Von Georg-Friedrich Kühn | 06.03.2008
    Ein bohrend brummendes Dreiton-Motiv erfüllt den Raum. Bis ein Tänzer mit rotem Hemd und blauer Hose aus den Kolonnaden hinten stürmt mit gellendem Schrei. In dem Raum sieht man nur drei unterschiedlich hohe Mikrofonständer auf dem riesigen, schwarzen Tanzteppich und einen kleinen weißen Flicken.
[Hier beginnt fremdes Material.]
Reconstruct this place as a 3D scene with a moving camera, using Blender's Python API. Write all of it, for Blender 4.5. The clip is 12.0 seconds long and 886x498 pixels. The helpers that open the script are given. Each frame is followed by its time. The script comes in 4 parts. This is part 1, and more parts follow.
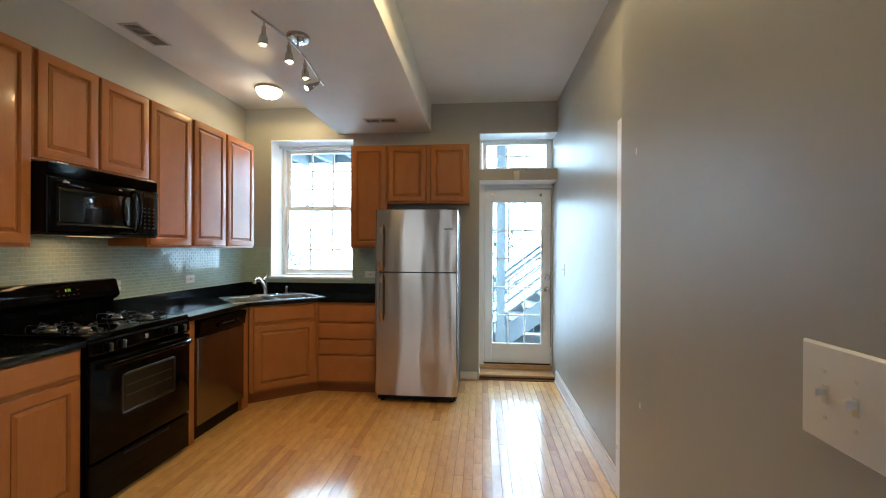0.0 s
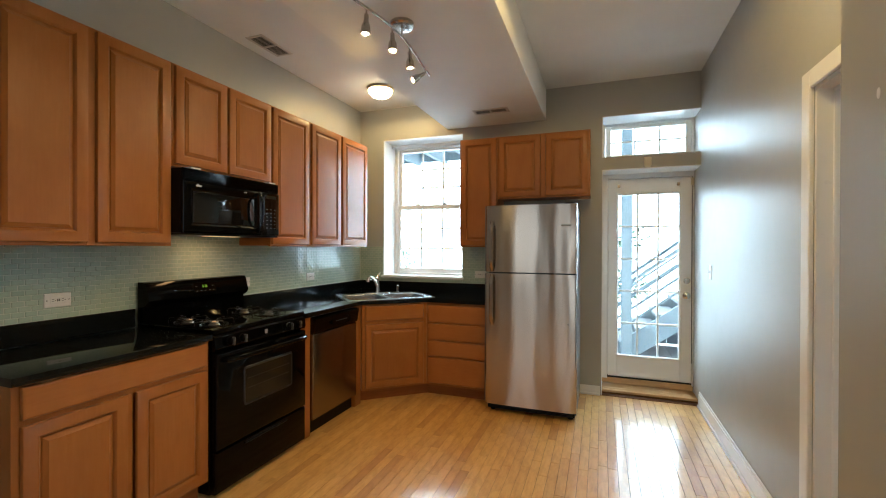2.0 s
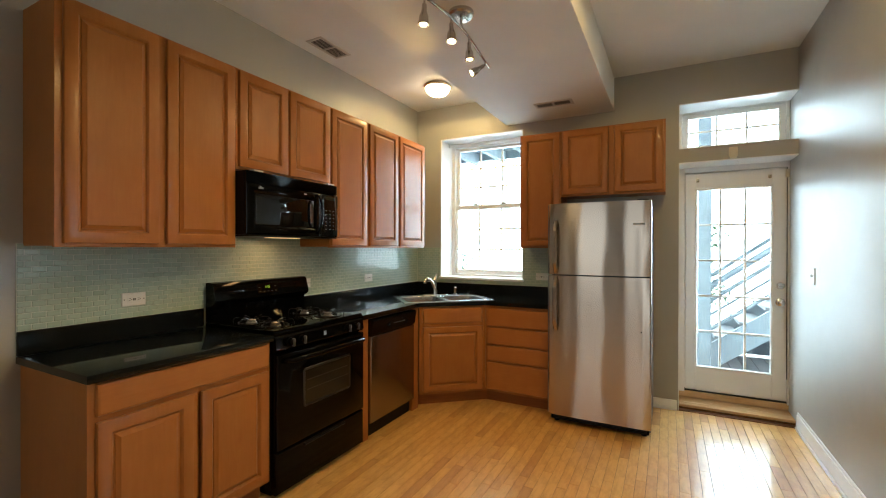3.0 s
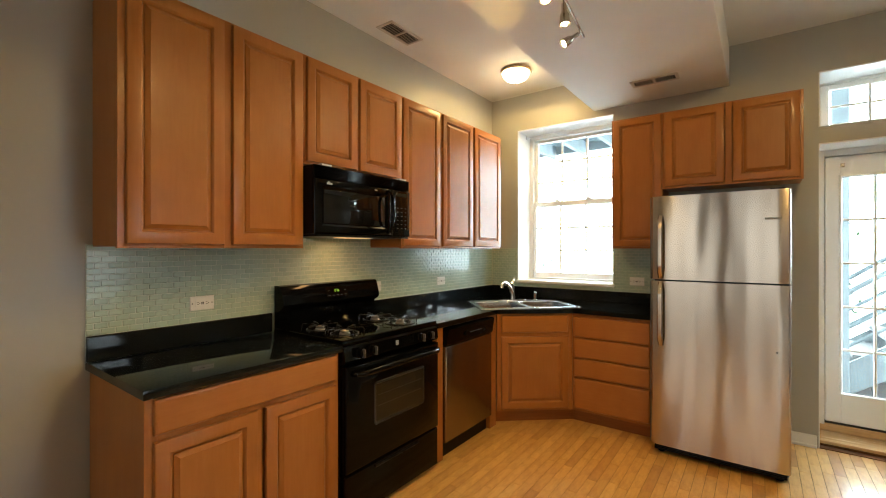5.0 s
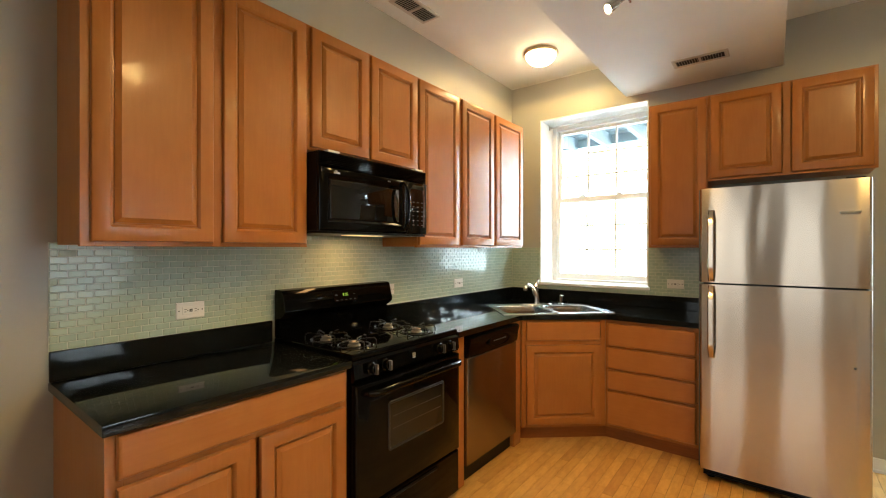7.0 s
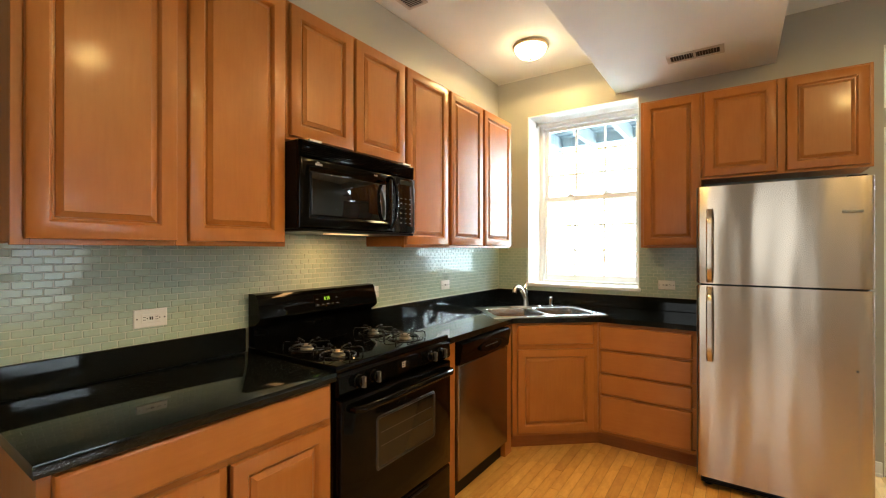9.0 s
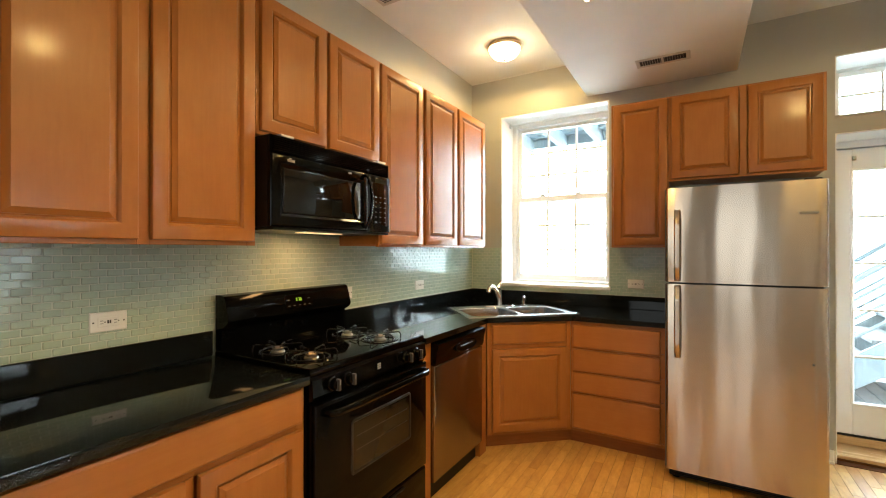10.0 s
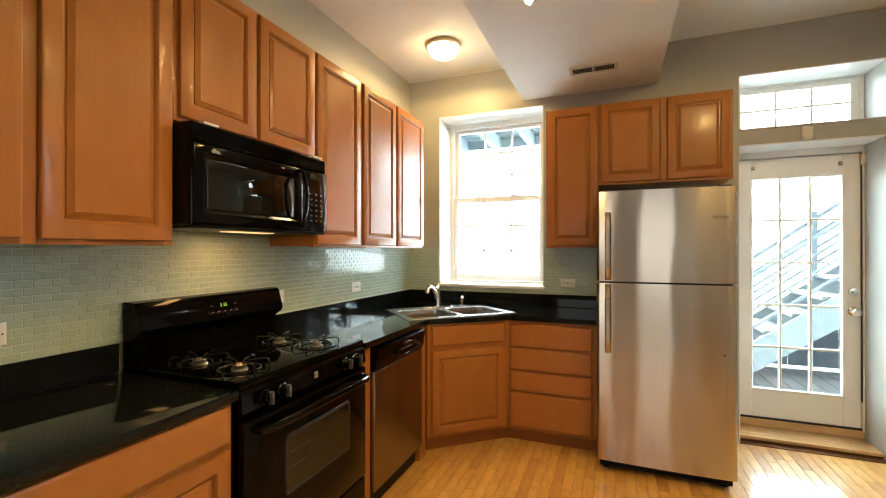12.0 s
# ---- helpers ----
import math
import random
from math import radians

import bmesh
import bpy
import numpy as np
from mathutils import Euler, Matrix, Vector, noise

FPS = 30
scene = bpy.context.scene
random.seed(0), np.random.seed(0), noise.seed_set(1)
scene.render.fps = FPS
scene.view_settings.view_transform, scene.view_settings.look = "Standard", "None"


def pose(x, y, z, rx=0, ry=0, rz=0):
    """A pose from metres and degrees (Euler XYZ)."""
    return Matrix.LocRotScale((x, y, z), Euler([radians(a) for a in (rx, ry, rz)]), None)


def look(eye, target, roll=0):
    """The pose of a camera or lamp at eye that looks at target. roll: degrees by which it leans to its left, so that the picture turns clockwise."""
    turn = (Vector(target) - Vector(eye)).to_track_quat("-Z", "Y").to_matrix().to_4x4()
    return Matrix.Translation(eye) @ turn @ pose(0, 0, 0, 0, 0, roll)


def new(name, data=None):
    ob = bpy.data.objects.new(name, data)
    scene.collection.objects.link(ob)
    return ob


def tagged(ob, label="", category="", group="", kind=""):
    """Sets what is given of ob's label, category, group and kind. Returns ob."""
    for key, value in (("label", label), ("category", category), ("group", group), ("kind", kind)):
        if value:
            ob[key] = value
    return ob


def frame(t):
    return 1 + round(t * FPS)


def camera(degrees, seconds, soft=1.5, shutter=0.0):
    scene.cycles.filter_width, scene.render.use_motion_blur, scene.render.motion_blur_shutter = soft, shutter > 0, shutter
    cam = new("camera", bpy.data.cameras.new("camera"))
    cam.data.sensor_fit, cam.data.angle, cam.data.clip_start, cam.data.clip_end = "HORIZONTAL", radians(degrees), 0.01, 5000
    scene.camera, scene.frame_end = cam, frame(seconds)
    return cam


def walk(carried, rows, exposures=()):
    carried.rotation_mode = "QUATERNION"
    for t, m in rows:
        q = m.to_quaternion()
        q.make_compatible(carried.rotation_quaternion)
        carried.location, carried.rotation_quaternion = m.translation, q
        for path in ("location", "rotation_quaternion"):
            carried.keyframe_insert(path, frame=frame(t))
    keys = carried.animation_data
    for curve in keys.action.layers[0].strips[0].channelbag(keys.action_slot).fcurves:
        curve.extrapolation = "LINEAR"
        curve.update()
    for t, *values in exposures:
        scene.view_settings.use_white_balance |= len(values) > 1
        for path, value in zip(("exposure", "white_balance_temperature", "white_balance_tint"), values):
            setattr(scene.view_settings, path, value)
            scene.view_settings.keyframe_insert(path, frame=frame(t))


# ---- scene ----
cam = camera(91.9, 12.0, soft=1.1)
PATH = [
    (0, (0.01, -0.014, 1.384), (-0.171, 1.978, 1.382), 0.3),
    (0.5, (0.01, 0.061, 1.383), (-0.271, 2.041, 1.379), 0.2),
    (1, (-0.001, 0.117, 1.382), (-0.409, 2.075, 1.378), 0.2),
    (1.5, (-0.009, 0.18, 1.379), (-0.568, 2.1, 1.374), 0.2),
    (2, (-0.027, 0.253, 1.38), (-0.719, 2.13, 1.372), 0.2),
    (2.5, (-0.061, 0.311, 1.379), (-0.869, 2.14, 1.376), 0.1),
    (3, (-0.101, 0.363, 1.381), (-1.03, 2.134, 1.376), 0.1),
    (5, (-0.35, 0.598, 1.378), (-1.538, 2.207, 1.378), 0.0),
    (5.5, (-0.412, 0.659, 1.38), (-1.619, 2.253, 1.378), -0.0),
    (6, (-0.477, 0.718, 1.38), (-1.697, 2.303, 1.38), -0.0),
    (6.5, (-0.543, 0.762, 1.381), (-1.764, 2.346, 1.382), -0.0),
    (7, (-0.591, 0.804, 1.374), (-1.812, 2.388, 1.373), 0.0),
    (9, (-0.747, 0.892, 1.369), (-1.88, 2.539, 1.372), -0.0),
    (9.5, (-0.765, 0.894, 1.363), (-1.848, 2.576, 1.367), -0.0),
    (10, (-0.778, 0.898, 1.364), (-1.799, 2.618, 1.369), -0.0),
    (10.5, (-0.793, 0.907, 1.364), (-1.741, 2.668, 1.37), -0.0),
    (11, (-0.808, 0.916, 1.366), (-1.686, 2.713, 1.37), -0.0),
    (11.5, (-0.832, 0.925, 1.362), (-1.64, 2.754, 1.367), 0.0),
    (12, (-0.845, 0.931, 1.366), (-1.585, 2.789, 1.372), -0.0),
]

walk(cam, [(t, look(eye, target, roll)) for t, eye, target, roll in PATH],
     exposures=[(0.0, 0.06, 5150, 5), (3.0, 0.17, 5950, 5), (5.5, 0.52, 6350, 5), (7.0, 0.72, 6250, 5), (9.0, 0.80, 6250, 5), (12.0, 0.69, 6450, 5)])

# ---- daylight and lamps ----
world = bpy.data.worlds.new("world")
scene.world = world
world.use_nodes = True
wn = world.node_tree.nodes
sky = wn.new("ShaderNodeTexSky")
sky.sky_type, sky.sun_disc = "NISHITA", False
sky.sun_elevation, sky.sun_rotation = radians(38), radians(35)
wn["Background"].inputs["Strength"].default_value = 0.15
world.node_tree.links.new(sky.outputs[0], wn["Background"].inputs["Color"])

sun_data = bpy.data.lights.new("sun", "SUN")
sun_data.energy, sun_data.angle, sun_data.color = 5.0, radians(0.5), (1.0, 0.95, 0.87)
sun = new("sun", sun_data)
# from the yard side, high enough to stop at the porch roof
sun.matrix_world = look((6.0, 9.0, 9.0), (0.0, 6.0, 2.0))

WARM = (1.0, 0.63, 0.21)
OUTSIDE, FRONT, SIDE = 16.0, 1.20, 7.0      # emission of the added glow panels behind the porch, before the front room and beside the side room


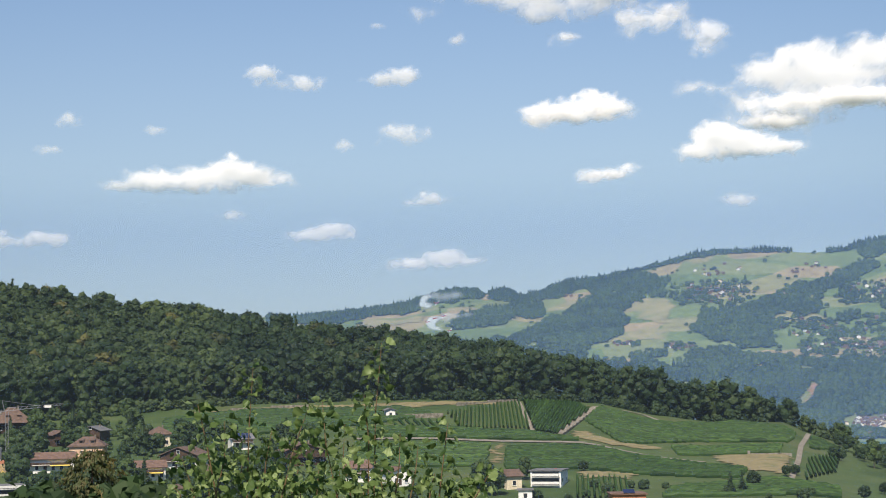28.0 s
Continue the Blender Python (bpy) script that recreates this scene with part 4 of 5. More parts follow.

    Wie ein computeranimiertes Bild bewegt sich der Tänzer mit so fließendem wie gezacktem Figurieren der Arme, Beine, Hände, des Kopfs. Ein zweiter, ein dritter - bis zu sechs Tänzerinnen und Tänzer in bunten Kombinationen kommen hinzu, bewegen sich auf ähnliche Art in rasantem Tempo und mit stupender Virtuosität.

    Sie kämpfen um die Mikrofone, gruppieren sich zu Duos, Trios. Die Glieder verknoten, lösen sich. Eine Frau mit abgeknickten Beinen und Füßen wie eine Zwergin erkämpft sich ihren Platz an der Flüstertüte.

    "Yes, we can't" - "Ja, wir können nicht", das ist auch der ironische Titel dieser 70-minütigen Uraufführung im Festspielhaus von Dresden-Hellerau, diesem drei Stockwerk hohen, kirchenartigen Hallenraum, wo die Forsythe-Truppe teilresidiert. "Eine Arbeit von William Forsythe und den Tänzern der Forsythe Company" nennt sich der Abend im Untertitel.

    Viel wird hier mit raschen, abrupten Lichtwechseln gearbeitet in schnell wechselnden Gruppierungen. Einzelne Grundmotive ziehen sich durch. Zum Beispiel: dass zwei Tänzer sich immer mal wieder wie Fußballer abklatschen. Oder es will mal auch ein dritter mit dazwischen und abgewatscht werden.

    Oder: Einzelne machen stumme Bewegungen, die etwas Chaplineskes bekommen. Oder es bilden sich Paare, die sich ineinander hängen und dann so was wie schrägen Tango vollführen. Oder einer der Männer tanzt, mit einem Mikrofon-Ständer auf den Füßen balancierend, eine Groteske.

    Oder eine Gruppe verkriecht sich in den kleinen weißen Teppich, der zugleich wie ein Fenster in der schwarzen Fläche wirkt, und sie bauen sich ein Schneckenhaus.

    Ein weiter wiederkehrendes und ständig variiertes Motiv sind aus einem imaginären Zusammenhang gerissene Sätze, wie Party-Gewäsch. Sie werden in die Mikrofone gesprochen, geschrieen, gelallt, gekreischt. Manchmal werden sie verdichtet zu gleichsam Hintergrundgeräuschen. Oder es werden Wortspiele mit Buchstaben-Vertauschen durchexerziert, Obszönitäten inklusive. Aber alles in größter Leichtigkeit.

    Die Perfektion, mit der das abläuft, ist höchst beeindruckend. Und nichts deutet darauf hin, dass die Premiere am seidenen Faden hing. Noch eine Stunde vor Beginn musste überlegt werden, ob man den Abend nicht absagt. Ein Haupttänzer hatte sich verletzt, aber man schaffte es, in kürzester Zeit umzudisponieren.

    Am Ende gab es viel Beifall für die 14 Tänzerinnen und Tänzer und den Choreografen William Forsythe von der Zuschauer-Tribüne in Dresden. Allzu häufig kam es bisher ja nicht vor, dass neue Kreationen zuerst in Hellerau gezeigt werden. Noch dazu eine, bei der auch viel getanzt und nicht nur Tanz imaginiert oder konzipiert wird.